Babies and toddlers are too young to understand what is happening between adults at home, but they may be distressed or scared by yelling. They may sense their mother’s tension and stress. A mother may not be able to consistently respond to the needs of her baby if she is a victim of abuse. This may negatively affect the parent-child bond. The baby may be scared to explore and play. A toddler’s play may imitate the abuse witnessed in the home.
When a pre-schooler sees abuse at home she may worry about her own safety and about getting hurt herself. She may feel responsible for the abuse. At that stage of development, everything in the world relates to the toddler. Some pre-schoolers may try to intervene to stop abuse, putting them at risk of harm. They may exhibit regressive behaviours; the unstable environment can inhibit their progress toward independence.
When a school-aged child sees abuse at home, he may blame himself for the abuse if he heard his name during a fight, or somehow believes that he could have prevented it. He may be concerned about the safety of his mother and siblings. A child at this age may be influenced by attitudes and behaviours associated with abuse, putting him at a greater risk of bullying others and/or being bullied.

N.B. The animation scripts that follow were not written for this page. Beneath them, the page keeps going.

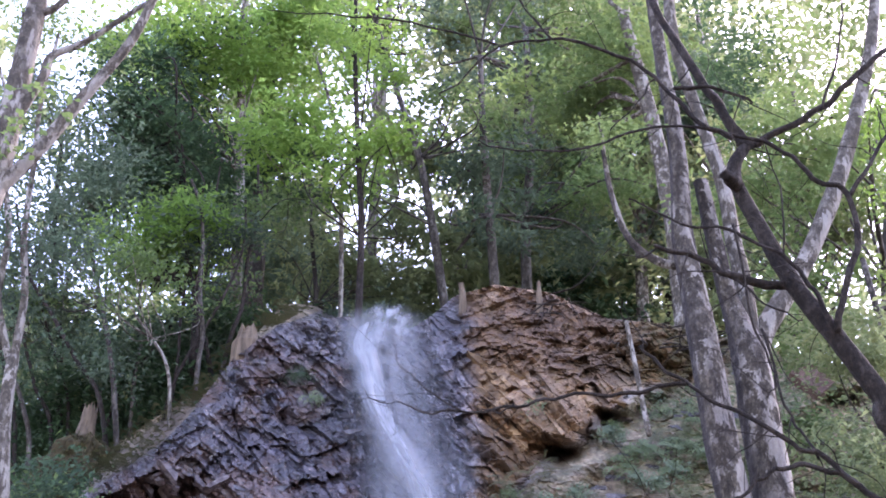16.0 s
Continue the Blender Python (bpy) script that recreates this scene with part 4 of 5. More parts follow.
def build_leaning_tree():
    rng = np.random.default_rng(83)
    ob = thing("leaning_tree", "dark leaning tree with crooked bare branches", "tree")
    trunk = [(5.6, 6.8, 1.0), (4.4, 6.9, 3.2), (2.51, 7.00, 4.63), (2.32, 7.00, 4.97), (2.12, 7.00, 5.33), (1.92, 7.05, 5.74), (1.78, 7.10, 6.17), (1.68, 7.10, 6.46), (1.68, 7.10, 6.63), (1.76, 7.10, 6.76)]
    part("trunk", limb_mesh("trunk", [(trunk, [0.11, 0.09, 0.068, 0.062, 0.058, 0.054, 0.05, 0.045, 0.045, 0.033])], BARK_DARK, 14, 0.08), ob)
    part("knob", limb_mesh("knob", [([(1.68, 7.08, 6.45), (1.61, 7.00, 6.45), (1.57, 6.97, 6.48)], [0.045, 0.042, 0.026])], BARK_DARK, 12, 0.25), ob, "knobbly broken limb")
    rows = [
        ([(1.76, 7.10, 6.76), (1.65, 7.10, 7.04), (1.48, 7.10, 7.41), (1.30, 7.15, 7.95), (1.20, 7.20, 8.42)], 0.045, 0.025),
        ([(1.76, 7.10, 6.76), (1.92, 7.10, 6.85), (2.26, 7.05, 7.04), (2.53, 7.00, 7.28), (2.87, 7.00, 7.57)], 0.032, 0.02),
        ([(2.09, 6.90, 5.31), (2.14, 6.85, 5.51), (2.27, 6.80, 5.90), (2.26, 6.80, 6.19), (2.07, 6.80, 6.33), (1.93, 6.80, 6.50), (1.67, 6.80, 6.63), (1.22, 6.80, 6.71), (0.76, 6.80, 6.55), (0.35, 6.80, 6.52), (0.07, 6.80, 6.59)], 0.026, 0.005),
        ([(2.26, 6.80, 6.19), (2.43, 6.80, 6.44), (2.66, 6.80, 6.81)], 0.018, 0.012),
        ([(1.63, 6.80, 6.61), (1.42, 6.80, 6.74), (1.18, 6.80, 7.08), (0.94, 6.80, 7.28), (0.53, 6.80, 7.40), (0.18, 6.80, 7.33), (-0.17, 6.80, 6.94)], 0.022, 0.006),
        ([(0.53, 6.80, 7.40), (0.41, 6.80, 7.59), (0.27, 6.80, 7.89)], 0.01, 0.006),
        ([(0.19, 6.80, 7.35), (-0.29, 6.80, 7.52), (-0.85, 6.80, 7.61), (-1.29, 6.80, 7.65)], 0.01, 0.004),
        ([(2.09, 6.90, 5.31), (2.00, 6.90, 5.60), (1.85, 6.90, 5.83), (1.58, 6.90, 5.99), (1.27, 6.90, 6.07), (0.96, 6.90, 6.24)], 0.02, 0.006),
        ([(1.94, 7.10, 5.73), (1.56, 6.95, 5.72), (1.38, 6.95, 5.84), (1.11, 6.90, 5.90)], 0.035, 0.015),
        ([(1.56, 6.95, 5.72), (1.70, 6.90, 5.52), (1.91, 6.90, 5.40)], 0.01, 0.005),
        ([(1.32, 7.00, 7.14), (1.57, 7.00, 7.17), (1.82, 7.00, 7.05)], 0.018, 0.01),
        ([(1.59, 6.90, 6.04), (1.62, 6.90, 5.42), (1.71, 6.90, 5.06), (1.66, 6.90, 4.92)], 0.009, 0.006),
        ([(2.24, 7.00, 6.98), (2.41, 7.00, 7.42), (2.51, 7.00, 7.91)], 0.012, 0.006),
        ([(1.18, 6.80, 7.08), (1.06, 6.80, 6.90), (0.87, 6.80, 6.68)], 0.008, 0.004),
        ([(1.85, 6.90, 5.83), (1.89, 6.90, 6.24), (1.83, 6.90, 6.66)], 0.008, 0.005),
    ]
    for pts, a, b in rows:
        branch = part("branch", limb_mesh("branch", [(pts, np.linspace(a, b, len(pts)) * 0.85)], BARK_DARK, 8, 0.18, wander=0.016), ob)
        add_twigs(branch, pts, b, 2 + len(pts), rng)
    low = [
        ([(5.0, 6.6, 3.0), (2.29, 6.50, 3.98), (2.15, 6.50, 4.08), (1.97, 6.50, 4.23), (1.81, 6.50, 4.38), (1.69, 6.50, 4.44), (1.42, 6.50, 4.63), (1.13, 6.50, 4.80), (0.94, 6.50, 4.99), (0.92, 6.50, 5.03)], 0.026, 0.008),
        ([(1.13, 6.50, 4.80), (0.84, 6.50, 4.74), (0.55, 6.50, 4.74), (0.25, 6.50, 4.67), (-0.04, 6.50, 4.63), (-0.22, 6.50, 4.64), (-0.39, 6.50, 4.69), (-0.60, 6.50, 4.69)], 0.014, 0.003),
        ([(-0.04, 6.50, 4.63), (-0.22, 6.50, 4.76), (-0.37, 6.50, 4.92), (-0.40, 6.50, 5.07)], 0.006, 0.003),
        ([(0.25, 6.50, 4.67), (0.14, 6.50, 4.63), (0.05, 6.50, 4.65)], 0.007, 0.003),
        ([(1.91, 6.50, 4.28), (1.70, 6.50, 4.35), (1.49, 6.50, 4.29), (1.37, 6.50, 4.17), (1.18, 6.50, 4.08), (0.82, 6.50, 4.10), (0.53, 6.50, 4.06)], 0.017, 0.004),
        ([(1.18, 6.50, 4.08), (1.09, 6.50, 3.96), (0.81, 6.50, 3.82)], 0.009, 0.003),
        ([(1.61, 6.60, 5.17), (1.66, 6.60, 4.77), (1.73, 6.60, 4.58), (1.80, 6.55, 4.41)], 0.009, 0.009),
    ]
    for pts, a, b in low:
        branch = part("branch", limb_mesh("branch", [(pts, np.linspace(a, b, len(pts)) * 0.85)], BARK_DARK, 8, 0.18, wander=0.016), ob)
        add_twigs(branch, pts, b, len(pts), rng)


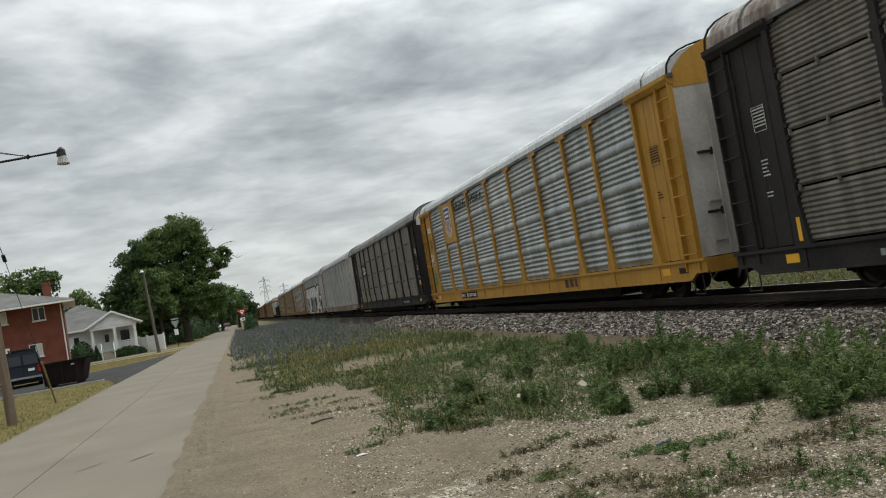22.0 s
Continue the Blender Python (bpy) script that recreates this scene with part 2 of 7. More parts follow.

When a teenager has seen abuse in the home, she may feel responsible for taking care of younger siblings. She may be embarrassed by her family and reluctant to bring friends home. She may fantasize about leaving home or actually leave. She may use unhealthy coping strategies such as drugs, early sexual activity, or self-harm. She may have difficulty forming healthy dating relationships or avoid intimacy. She may try to intervene during the abuse to protect her mother.
Jala is a 28-year-old immigrant from Saudi Arabia. She and her husband Amid have four children. The move to Canada was difficult. Jala does not speak English well and has trouble understanding the customs of her new country. She is lonely. Recently some other mothers at her children’s school invited her and the children to a backyard gathering after school and she went. Amid was furious when he arrived home to find no one there. He accused her of being trash and forbade her and the children to leave the house without his permission, threatening to physically harm them if they disobeyed. He locked Jala and the children in their rooms for the rest of the evening. The children cried and have become very fearful. Her oldest son blames himself for begging to go to the gathering. Jala feels like a prisoner in her own home. She will never make friends. Although Amid has not hit her, she fears he will.
Jala is being emotionally abused and her children are suffering. Optimism Place can help, by providing shelter and support with any immigration issues that Jala is concerned about through the Family Court Support program. The Children’s Services Coordinator can talk with the children about the abuse they are experiencing and explain that they are not to blame. Jala is not alone.